A professora destaca a presença de jovens adolescentes no espaço e a atenção especial das propostas aos jovens da periferia. “O bacana é que a maioria era bem jovem, desde menores de idade, adolescentes, e jovens de 18, 19 anos. Eles puderam expressar suas próprias vivências, cotidianos, e o que eles sentem de necessidades para serem atendidos pelo Poder Público. As propostas também foram bem legais porque elas falavam sobre os jovens que vivem nas periferias e são deixados de lado quando o Poder Público pensa em algo para a sociedade”.
Carolina aponta também a desorganização do evento, com atraso no cadastramento dos delegados de cada cidade e muito tempo dedicado às falas de políticos na abertura do evento, o que gerou atraso na divisão dos GTs e na discussão de pautas. Apesar disso, reconhece o encontro como um marco importante e os conselhos como espaços democráticos para pautar as juventudes brasileiras.
“O Conselho Municipal, Estadual e Nacional da Juventude são extremamente importantes. Eles garantem o futuro dos nossos jovens de uma forma justa, democrática, para que todos, todas e todes tenham acesso aos seus direitos. E a Conferência tem um papel importante justamente para a sociedade civil poder discutir o que seria melhor para os nossos jovens, não deixando apenas na mão de políticos do Poder Público, agindo pelas suas próprias experiências”.
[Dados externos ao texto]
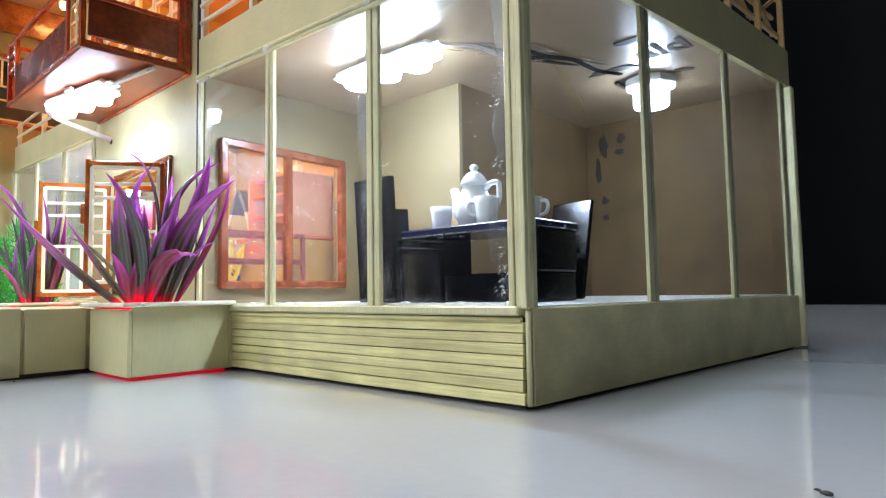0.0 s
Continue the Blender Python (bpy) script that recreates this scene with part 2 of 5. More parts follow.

Na etapa final dos encontros iniciados em agosto, a 4ª Conferência Nacional da Juventude trouxe para votação na plenária final as pautas selecionadas nas conferências municipais, regionais e estaduais. Débora Costa, assistente social e representante do Conselho Municipal da Juventude de Bauru, esteve na etapa nacional e conta que duas propostas levadas da conferência municipal da cidade foram aprovadas no âmbito da cultura: garantia de construção de centro culturais da juventude e de editais mais diversificados voltados para a juventude.
Assim como Carolina em relação à etapa estadual, Débora elogia a diversidade de jovens que estiverem presentes. “Uma das coisas mais interessantes nas conferências é a diversidade, a oportunidade de conhecer e debater com gente de todo lugar do Brasil. Na conferência nacional da juventude não foi diferente. Além do Brasil inteiro estar representado, havia uma diversidade muito grande de movimentos sociais e representantes de diferentes opiniões que agregaram muito ao debate e à construção das propostas”, afirma.
Com mobilização e participação das diversas juventudes brasileiras, as etapas prévias da Conferência alcançaram mais de 250 mil jovens. Ao todo, 1.535 cidades realizaram conferências municipais, alcançando cerca de 1.800 municípios brasileiros, de acordo com o site da Conferência. O fórum foi retomado após oito anos da 3ª Conferência Nacional da Juventude, realizada em 2015.